* _WHAT IS NEEDED_: Exactly the lines from the line with "Continue the Blender" to the line with "th), 2600, 90" should be extracted, both included, with no other lines.

------

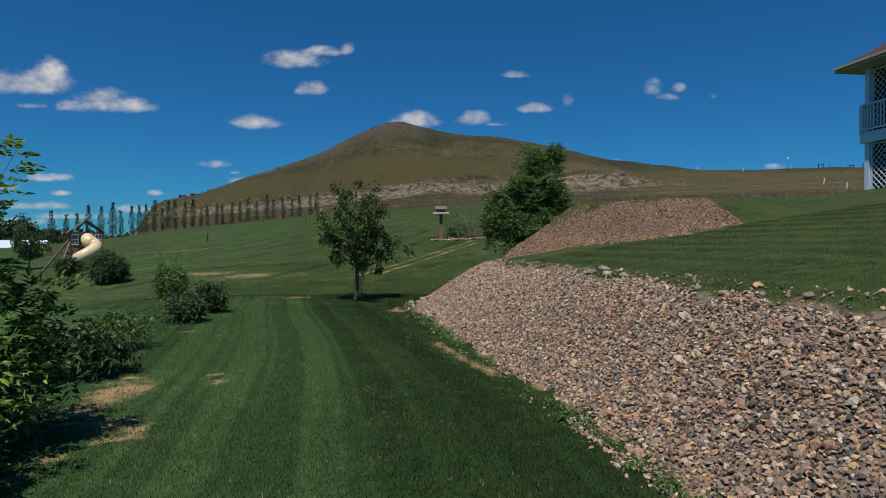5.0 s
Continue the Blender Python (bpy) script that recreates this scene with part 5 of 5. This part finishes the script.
for k, (tx, ty, th) in enumerate([(-59.5, 91, 3.9), (-62.5, 92, 4.4), (-66, 91, 4.2)]):
    far_tree("valley_tree", on_ground(tx, ty), (3.6, 3.6, th), 2600, 90 + k, "broad dark green tree in the valley", 0.55)


def far_woods():
    rng = np.random.default_rng(95)
    g = Geo()
    n = 9000
    x = rng.uniform(-420, -90, n)
    y = 300 + rng.uniform(0, 90, n) + 20 * np.sin(x / 30)
    z = height(x, y) + rng.random(n) ** 0.7 * (5 + 5 * lattice_noise(x, 0 * x, 18, 96))
    leaf_cloud(g, np.stack([x, y, z], 1), rng.normal(size=(n, 3)), 3.2, 2.4, 0.25, 0.1, rng)
    tagged(new("far_woods", g.mesh("far_woods", M_FARTREE)), "dark belt of distant woods across the valley", "woods", kind="stuff")


far_woods()


def shed(at, size, turn, mat, roof_mat, label):
    ob = thing("shed", at, label, "shed", turn=turn)
    g = Geo()
    g.box((0, 0, size[2] / 2 - 0.2), (size[0], size[1], size[2] + 0.4))
    part("wall", g, mat, ob)
    g = Geo()
    for s in (-1, 1):
        g.bar((-size[0] / 2 - 0.2, s * size[1] * 0.26, size[2] + size[1] * 0.1), (size[0] / 2 + 0.2, s * size[1] * 0.26, size[2] + size[1] * 0.1), size[1] * 0.58, 0.08, (0, s * 0.4, 0.92))
    part("roof", g, roof_mat, ob)
    for k in range(3):
        g = Geo()
        g.box((-size[0] / 3 + k * size[0] / 3, -size[1] / 2 - 0.02, size[2] * 0.5), (size[0] * 0.12, 0.06, size[2] * 0.35))
        part("window", g, M_GLASS_DARK, ob)


shed(on_ground(-53.8, 79), (8.5, 4.0, 1.4), 30, M_PALE, M_PALE, "long low white shed in the valley")
shed(on_ground(-40.5, 53), (2.2, 1.4, 0.5), 20, M_BRICKRED, M_TIMBER, "low red-brown timber stack by the valley lawn")
shed(on_ground(-95, 210), (10, 7, 3.0), 10, M_WHITE, M_TIMBER_DARK, "distant white house in the valley")
shed(on_ground(-120, 215), (9, 6, 3.0), -5, M_WHITE, M_TIMBER_DARK, "distant white house in the valley")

------

* _WRITTEN SOLUTION_:
Continue the Blender Python (bpy) script that recreates this scene with part 5 of 5. This part finishes the script.
for k, (tx, ty, th) in enumerate([(-59.5, 91, 3.9), (-62.5, 92, 4.4), (-66, 91, 4.2)]):
    far_tree("valley_tree", on_ground(tx, ty), (3.6, 3.6, th), 2600, 90 + k, "broad dark green tree in the valley", 0.55)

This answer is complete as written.